Integrate with respect to $\displaystyle t$:

$\displaystyle e^{\Large\frac{R}{L}t}I= \frac{E_0}{L}\cdot\frac{e^{\Large\frac{R}{L}t}} {\left(\dfrac{R}{L}\right)^2+\omega^2} \left(\frac{R}{L}\sin(\omega t)- \omega\cos(\omega t)\right)+c_1$

Hence:

$\displaystyle I(t)= \frac{E_0}{L}\cdot \frac{\dfrac{R}{L}\sin(\omega t)- \omega\cos(\omega t)}{\left(\dfrac{R}{L}\right)^2+ \omega^2} +c_1e^{-\Large\frac{R}{L}t}$
Hello,
Now how to verify that this general solution can be written in the form given in my post #1?

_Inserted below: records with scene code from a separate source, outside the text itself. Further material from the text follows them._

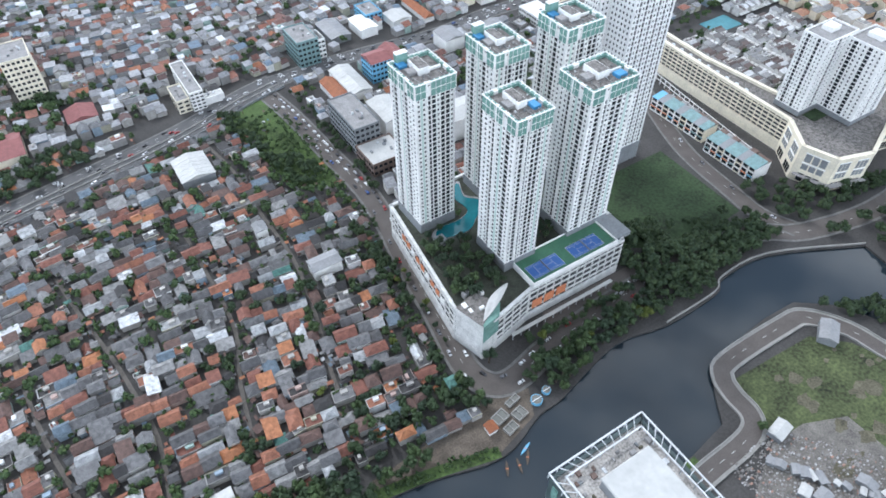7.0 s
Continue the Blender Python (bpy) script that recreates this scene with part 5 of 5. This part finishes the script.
def trunk_geo(seed):
    q = random.Random(seed)
    g = Geo()
    ring = lambda c, r: [(c[0] + r * math.cos(1.0472 * i), c[1] + r * math.sin(1.0472 * i), c[2]) for i in range(6)]
    g.loft([ring((0, 0, -1.2), 0.13), ring((0.02, 0.01, -0.6), 0.09), ring((0, 0.03, 0), 0.07)])
    for k in range(4):
        a = 1.57 * k + q.uniform(-0.4, 0.4)
        g.loft([ring((0, 0, -0.5), 0.06), ring((0.4 * math.cos(a), 0.4 * math.sin(a), 0.2), 0.025)])
    return g


CROWNS = [crown_geo(s).mesh("crown", m_leaf) for s in range(6)]
LIME = [crown_geo(s).mesh("crown", m_leaf_lime) for s in (11, 12)]
TRUNKS = [trunk_geo(s).mesh("trunk", m_bark) for s in range(3)]


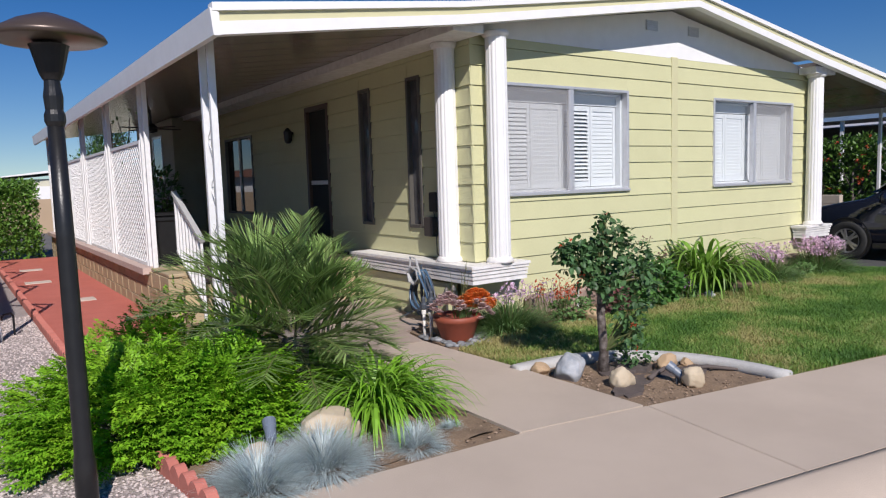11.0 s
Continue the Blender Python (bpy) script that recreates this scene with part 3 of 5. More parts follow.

7. ## Re: Differential equation and electrical circuits

Originally Posted by Vinod
Hello,
Now how to verify that this general solution can be written in the form given in my post #1?
Your sinusoidal term has some numbers where I would expect parameters to be. However, the second form does not, and it is arrived at by using a linear combination identity. This allows us to write:

$\displaystyle \frac{R}{L}\sin(\omega t)-\omega\cos(\omega t)= \sqrt{\left(\frac{R}{L}\right)^2+\omega^2} \sin\left(\omega t-\arctan\left(\frac{L\omega}{R}\right)\right)$

And so, our general solution then becomes:

$\displaystyle I(t)= \frac{E_0}{L}\cdot \frac{\sqrt{\left(\dfrac{R}{L}\right)^2+ \omega^2} \sin\left(\omega t- \arctan\left(\dfrac{L\omega}{R}\right)\right)} {\left(\dfrac{R}{L}\right)^2+ \omega^2} +c_1e^{-\Large\frac{R}{L}t}$

And this may be simplified to:

$\displaystyle I(t)=\frac{E_0\sin\left(\omega t-\arctan\left(\dfrac{L\omega}{R}\right)\right)}{ \sqrt{R^2+(L\omega)^2}}+ c_1e^{-\Large\frac{R}{L}t}$

This is equivalent to the second form you posted.